Only the lines starting at the one that contains "for curve in" and running to the end should be repeated, exactly as written.

::: Provided data

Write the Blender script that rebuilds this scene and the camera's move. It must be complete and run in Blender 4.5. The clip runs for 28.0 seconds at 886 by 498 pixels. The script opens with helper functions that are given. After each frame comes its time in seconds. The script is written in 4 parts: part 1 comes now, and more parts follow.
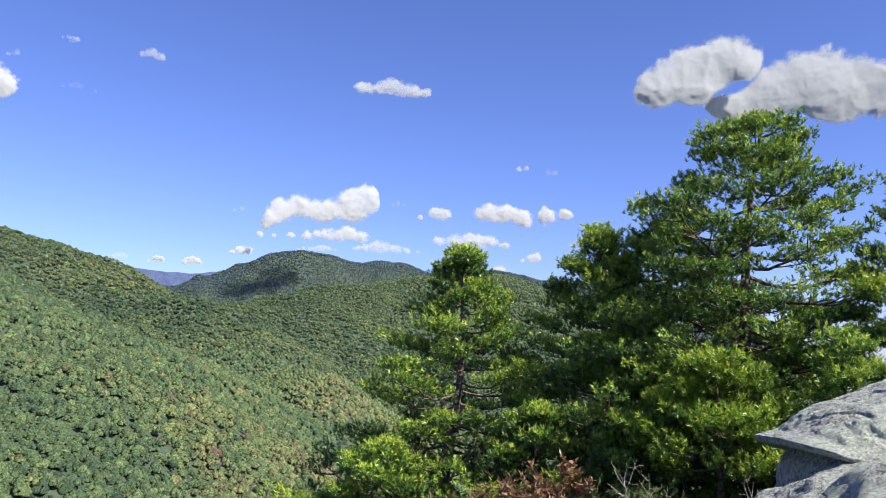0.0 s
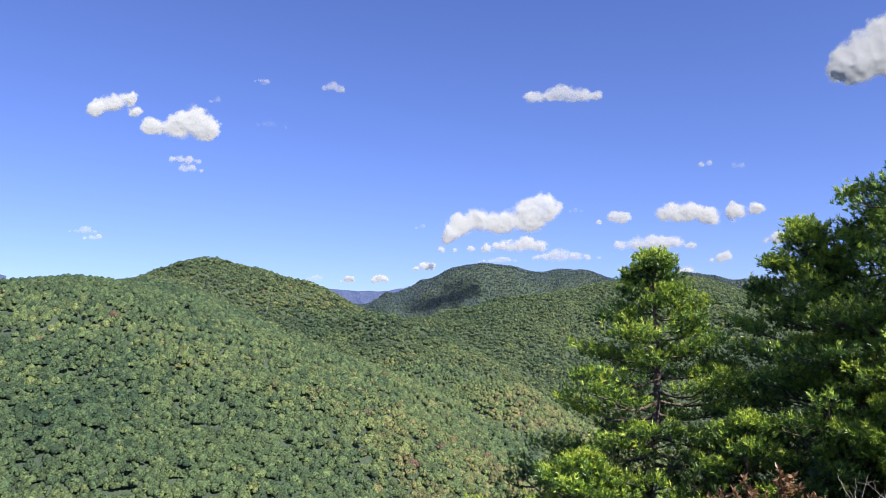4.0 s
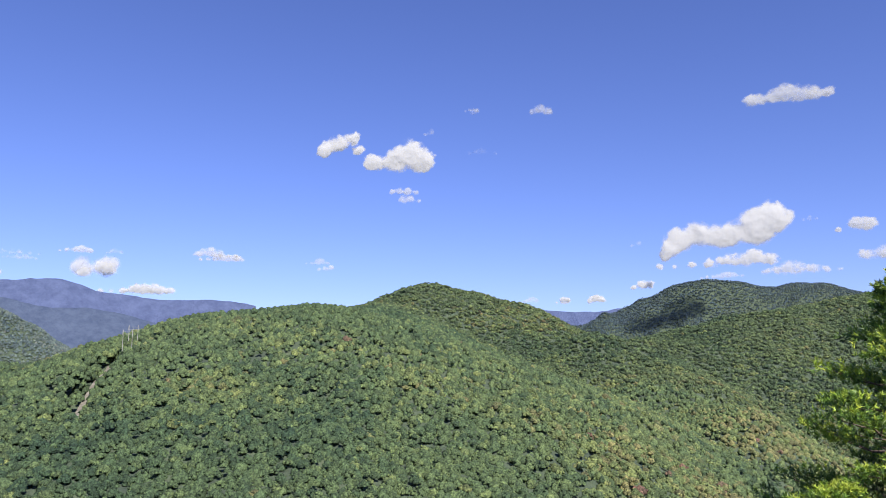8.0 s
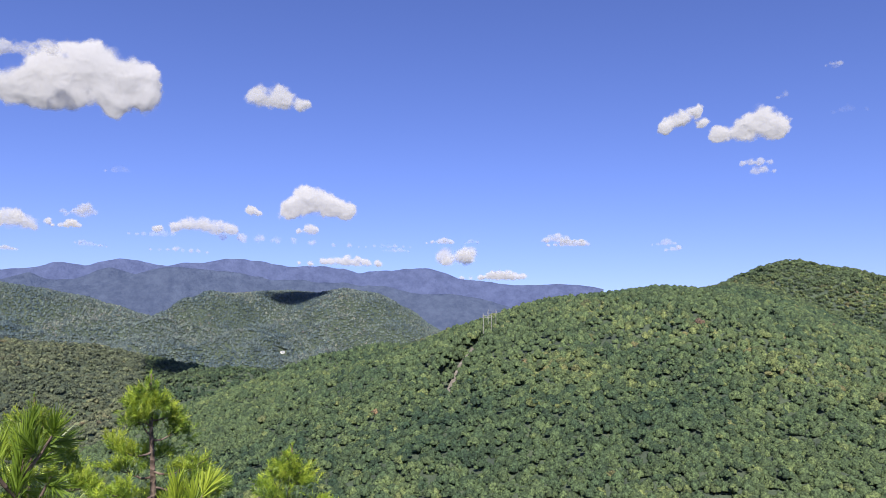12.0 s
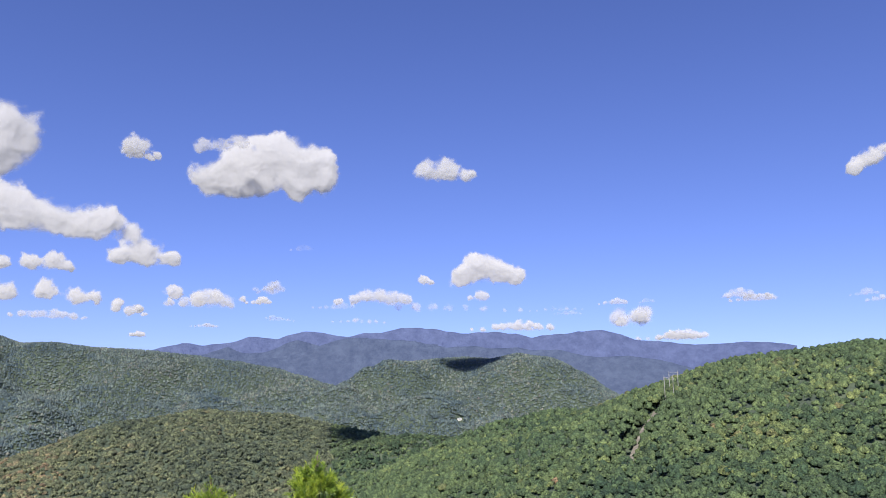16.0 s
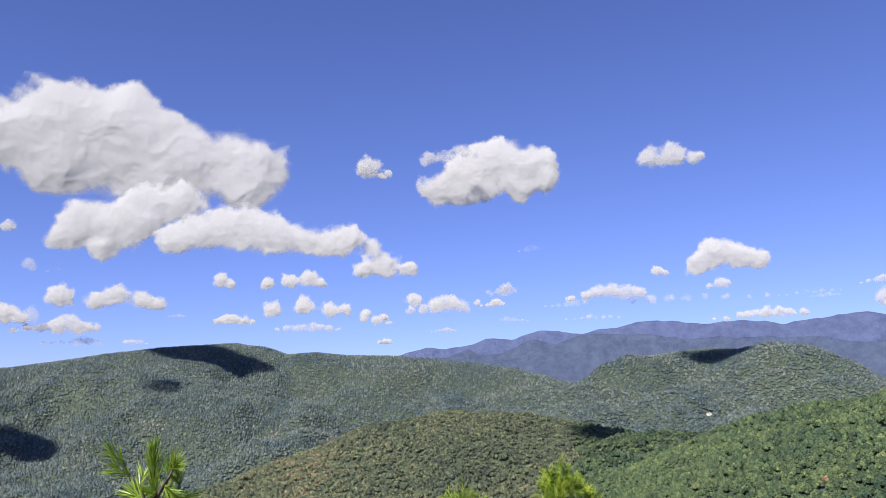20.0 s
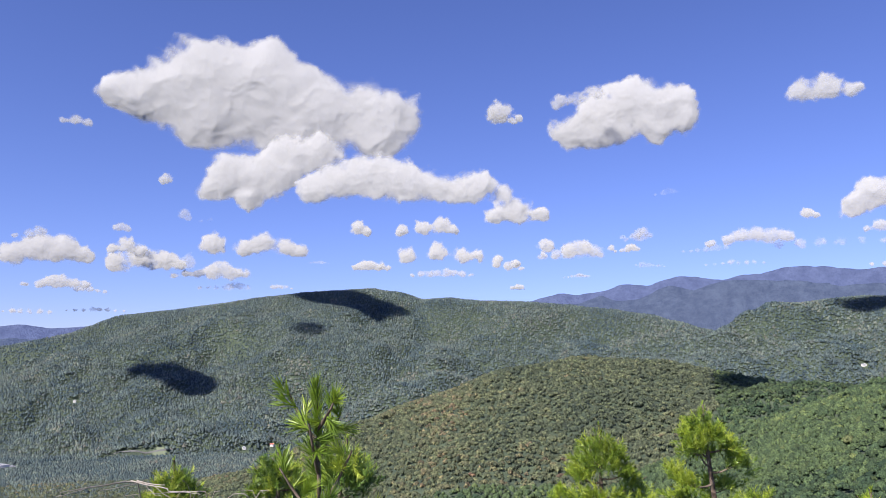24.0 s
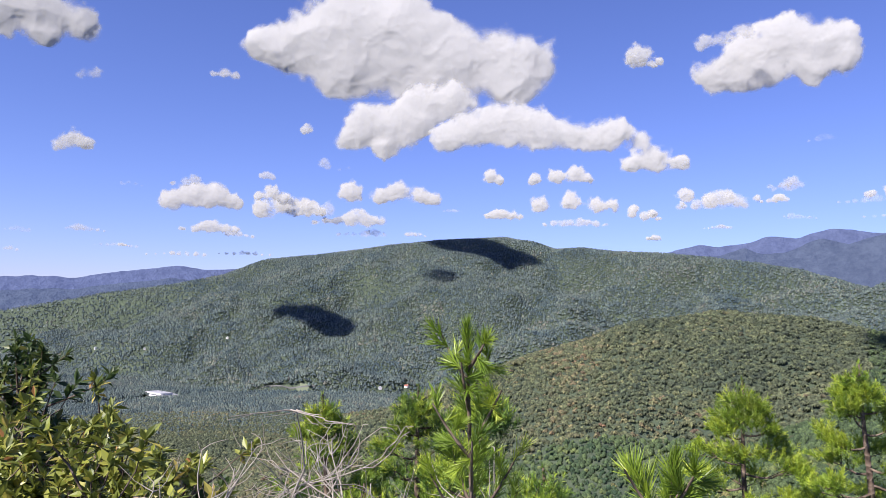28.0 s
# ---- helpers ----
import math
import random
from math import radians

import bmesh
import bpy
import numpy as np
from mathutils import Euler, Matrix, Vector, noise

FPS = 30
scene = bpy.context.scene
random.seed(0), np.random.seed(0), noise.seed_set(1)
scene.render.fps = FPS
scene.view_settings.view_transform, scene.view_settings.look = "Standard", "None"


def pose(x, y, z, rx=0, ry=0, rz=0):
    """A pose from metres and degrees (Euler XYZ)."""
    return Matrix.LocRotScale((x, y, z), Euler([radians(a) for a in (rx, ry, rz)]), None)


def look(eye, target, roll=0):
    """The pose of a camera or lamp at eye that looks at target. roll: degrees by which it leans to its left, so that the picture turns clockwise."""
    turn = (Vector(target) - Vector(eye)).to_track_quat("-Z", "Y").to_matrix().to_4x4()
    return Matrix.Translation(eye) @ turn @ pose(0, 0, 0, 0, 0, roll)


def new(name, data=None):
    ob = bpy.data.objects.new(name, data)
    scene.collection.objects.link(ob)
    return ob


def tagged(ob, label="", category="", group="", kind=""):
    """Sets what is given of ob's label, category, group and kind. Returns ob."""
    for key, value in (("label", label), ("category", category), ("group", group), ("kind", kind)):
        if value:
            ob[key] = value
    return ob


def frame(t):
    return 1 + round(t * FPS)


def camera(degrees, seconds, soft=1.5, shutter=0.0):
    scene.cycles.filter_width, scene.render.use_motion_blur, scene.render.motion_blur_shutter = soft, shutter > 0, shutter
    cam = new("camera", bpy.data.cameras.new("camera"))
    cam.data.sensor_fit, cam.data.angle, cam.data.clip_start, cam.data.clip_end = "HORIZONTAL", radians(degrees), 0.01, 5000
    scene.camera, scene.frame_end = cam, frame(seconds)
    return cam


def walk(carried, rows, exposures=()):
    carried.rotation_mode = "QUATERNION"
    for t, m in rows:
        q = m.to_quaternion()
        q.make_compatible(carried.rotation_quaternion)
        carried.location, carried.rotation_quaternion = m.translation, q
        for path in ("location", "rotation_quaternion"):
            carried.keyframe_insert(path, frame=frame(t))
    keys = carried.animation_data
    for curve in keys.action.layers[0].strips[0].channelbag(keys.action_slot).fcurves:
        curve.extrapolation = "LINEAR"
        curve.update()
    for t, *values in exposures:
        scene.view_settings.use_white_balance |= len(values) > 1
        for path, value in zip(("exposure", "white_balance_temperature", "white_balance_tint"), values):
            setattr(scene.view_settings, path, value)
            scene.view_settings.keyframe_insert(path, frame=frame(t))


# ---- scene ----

::::::

§ **Correct answer**
    for curve in keys.action.layers[0].strips[0].channelbag(keys.action_slot).fcurves:
        curve.extrapolation = "LINEAR"
        curve.update()
    for t, *values in exposures:
        scene.view_settings.use_white_balance |= len(values) > 1
        for path, value in zip(("exposure", "white_balance_temperature", "white_balance_tint"), values):
            setattr(scene.view_settings, path, value)
            scene.view_settings.keyframe_insert(path, frame=frame(t))


# ---- scene ----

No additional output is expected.